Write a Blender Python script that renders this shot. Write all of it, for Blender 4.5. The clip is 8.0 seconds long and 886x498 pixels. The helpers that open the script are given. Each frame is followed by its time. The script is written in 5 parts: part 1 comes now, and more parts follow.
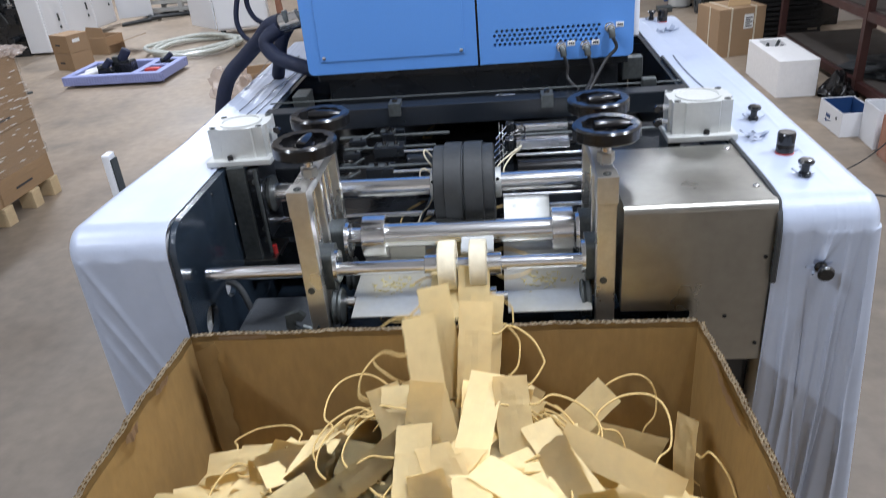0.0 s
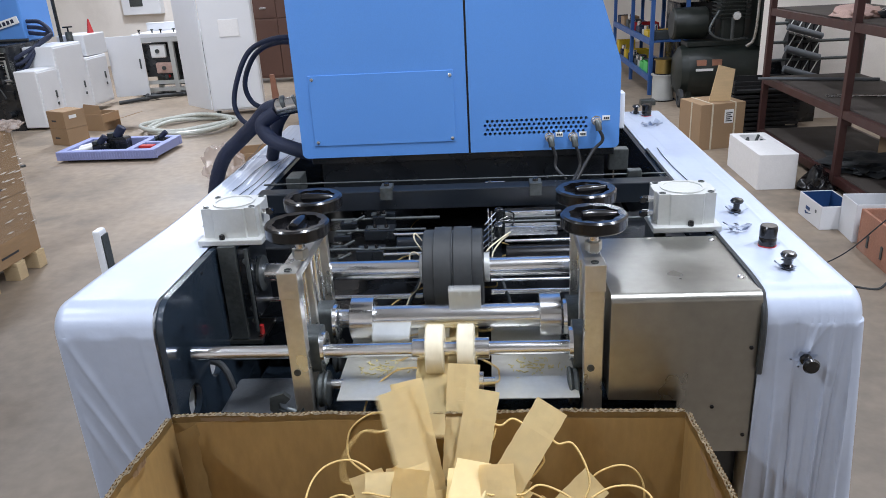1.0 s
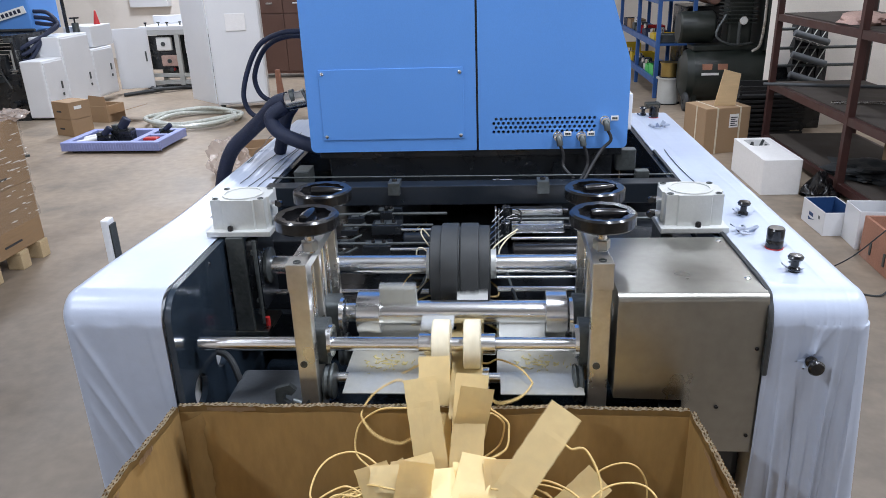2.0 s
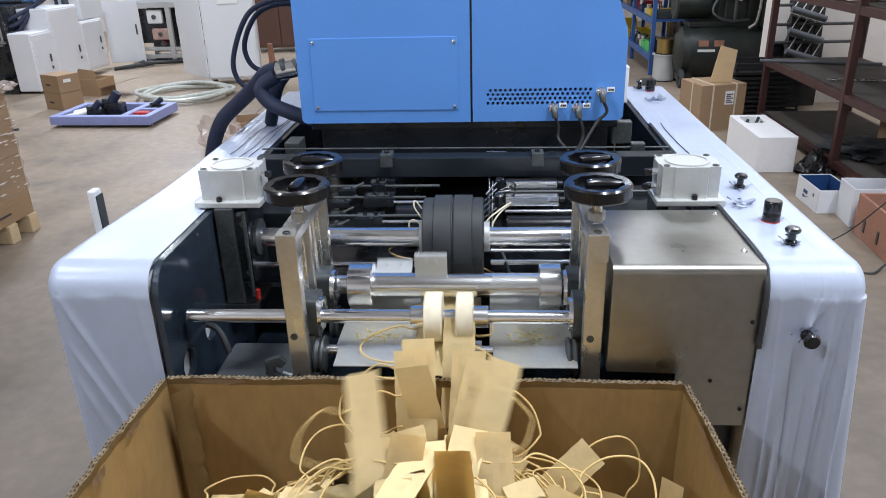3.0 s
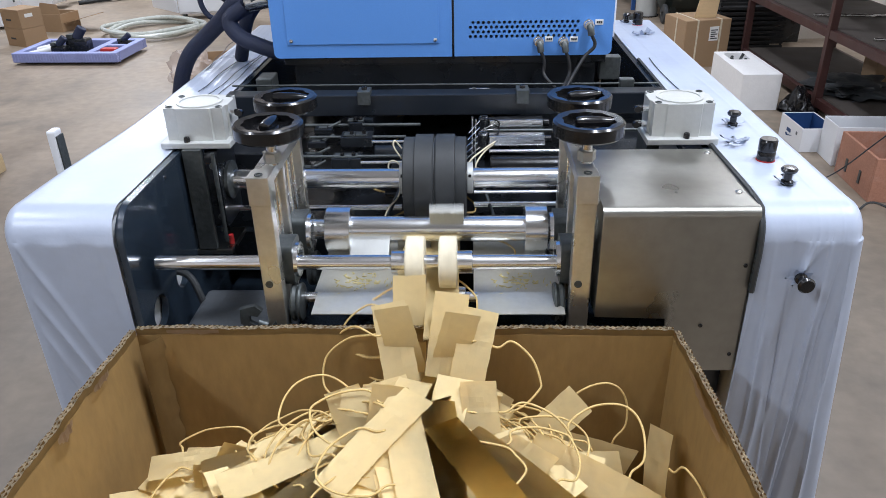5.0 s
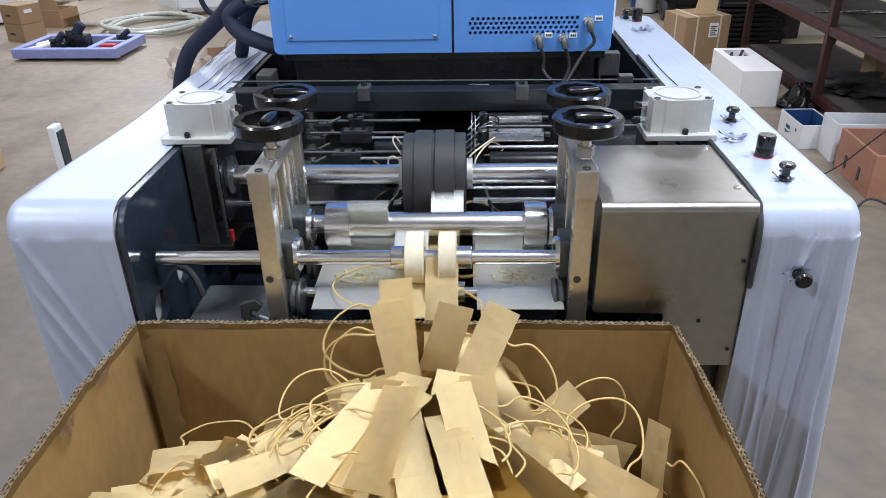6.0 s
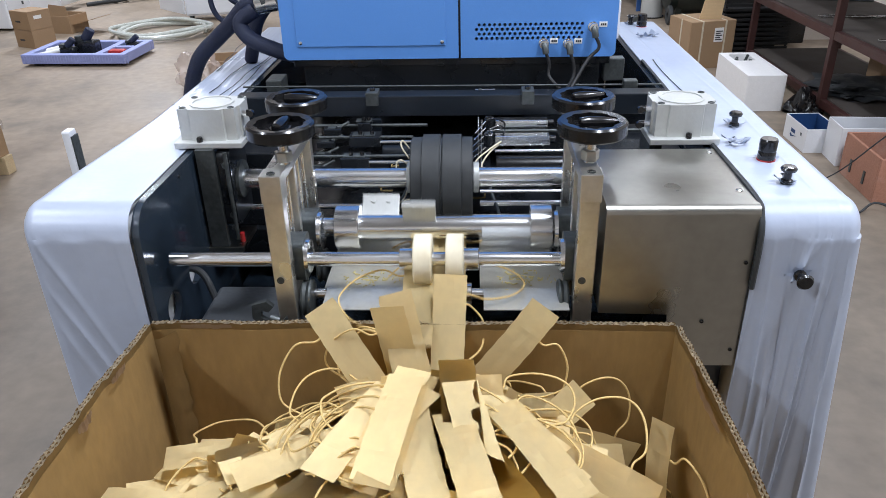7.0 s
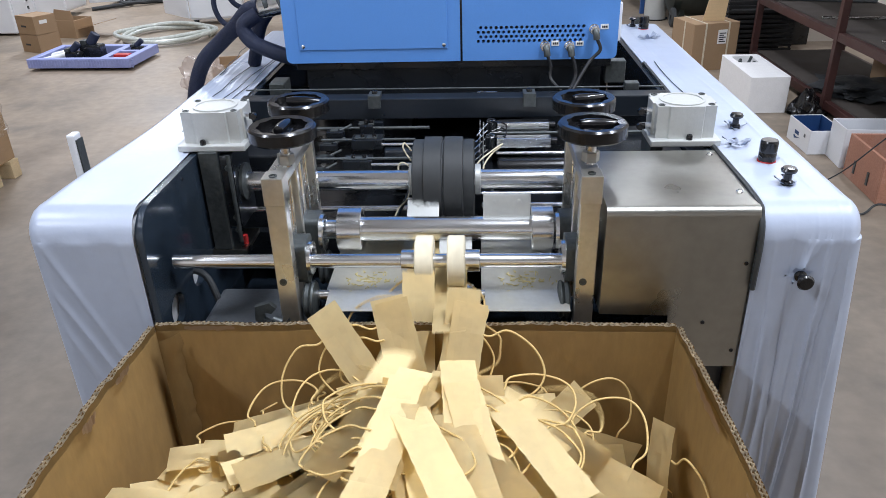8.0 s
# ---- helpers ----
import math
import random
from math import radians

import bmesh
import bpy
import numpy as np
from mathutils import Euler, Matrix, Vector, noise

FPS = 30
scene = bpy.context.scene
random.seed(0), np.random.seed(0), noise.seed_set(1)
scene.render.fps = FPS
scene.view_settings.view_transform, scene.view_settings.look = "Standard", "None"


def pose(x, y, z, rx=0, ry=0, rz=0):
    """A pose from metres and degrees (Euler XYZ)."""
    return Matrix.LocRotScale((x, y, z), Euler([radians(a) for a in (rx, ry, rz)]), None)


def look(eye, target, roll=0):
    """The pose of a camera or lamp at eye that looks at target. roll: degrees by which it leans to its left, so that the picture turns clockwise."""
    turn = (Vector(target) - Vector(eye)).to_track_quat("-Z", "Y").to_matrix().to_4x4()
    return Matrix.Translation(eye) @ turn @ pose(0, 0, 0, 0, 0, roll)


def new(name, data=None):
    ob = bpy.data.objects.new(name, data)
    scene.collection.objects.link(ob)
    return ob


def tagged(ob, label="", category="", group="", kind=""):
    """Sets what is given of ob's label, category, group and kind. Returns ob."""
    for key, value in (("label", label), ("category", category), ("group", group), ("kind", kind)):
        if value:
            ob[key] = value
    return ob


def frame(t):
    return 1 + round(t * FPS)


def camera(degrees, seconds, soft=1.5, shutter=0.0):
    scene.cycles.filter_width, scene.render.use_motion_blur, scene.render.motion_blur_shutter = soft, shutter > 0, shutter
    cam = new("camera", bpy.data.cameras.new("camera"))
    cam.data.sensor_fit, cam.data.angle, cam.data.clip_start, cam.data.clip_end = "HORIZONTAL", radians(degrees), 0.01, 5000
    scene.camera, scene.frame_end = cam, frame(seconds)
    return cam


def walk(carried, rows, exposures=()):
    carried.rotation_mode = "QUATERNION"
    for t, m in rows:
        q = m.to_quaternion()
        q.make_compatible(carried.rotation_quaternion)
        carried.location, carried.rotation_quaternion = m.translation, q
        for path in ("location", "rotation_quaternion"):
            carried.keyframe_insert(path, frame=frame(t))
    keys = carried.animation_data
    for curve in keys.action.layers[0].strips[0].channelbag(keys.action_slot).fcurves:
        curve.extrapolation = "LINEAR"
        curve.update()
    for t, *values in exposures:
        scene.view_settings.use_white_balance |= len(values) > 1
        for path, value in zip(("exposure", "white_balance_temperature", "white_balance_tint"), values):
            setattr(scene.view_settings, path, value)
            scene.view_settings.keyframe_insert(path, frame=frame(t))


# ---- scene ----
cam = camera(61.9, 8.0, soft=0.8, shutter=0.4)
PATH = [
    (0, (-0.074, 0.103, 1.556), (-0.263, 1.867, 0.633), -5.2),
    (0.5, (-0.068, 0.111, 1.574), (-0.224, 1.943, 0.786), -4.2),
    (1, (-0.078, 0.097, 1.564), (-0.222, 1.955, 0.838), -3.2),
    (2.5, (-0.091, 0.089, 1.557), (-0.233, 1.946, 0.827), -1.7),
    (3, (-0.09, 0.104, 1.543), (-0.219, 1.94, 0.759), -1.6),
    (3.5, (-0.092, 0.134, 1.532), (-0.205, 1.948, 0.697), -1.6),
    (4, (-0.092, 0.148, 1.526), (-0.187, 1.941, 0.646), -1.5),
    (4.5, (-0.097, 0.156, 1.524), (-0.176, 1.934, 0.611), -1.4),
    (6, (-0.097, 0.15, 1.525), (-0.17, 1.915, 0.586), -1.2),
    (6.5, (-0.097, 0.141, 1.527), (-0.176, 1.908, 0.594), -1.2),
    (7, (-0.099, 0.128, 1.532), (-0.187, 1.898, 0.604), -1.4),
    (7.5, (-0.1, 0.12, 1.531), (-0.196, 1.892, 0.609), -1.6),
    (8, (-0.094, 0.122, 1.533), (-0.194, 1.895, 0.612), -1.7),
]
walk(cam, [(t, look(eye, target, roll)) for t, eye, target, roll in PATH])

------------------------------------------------

THE EXERCISE> From the data, pick out every line that includes "objects".

THE COMPLETED TASK>
    ob = bpy.data.objects.new(name, data)
    scene.collection.objects.link(ob)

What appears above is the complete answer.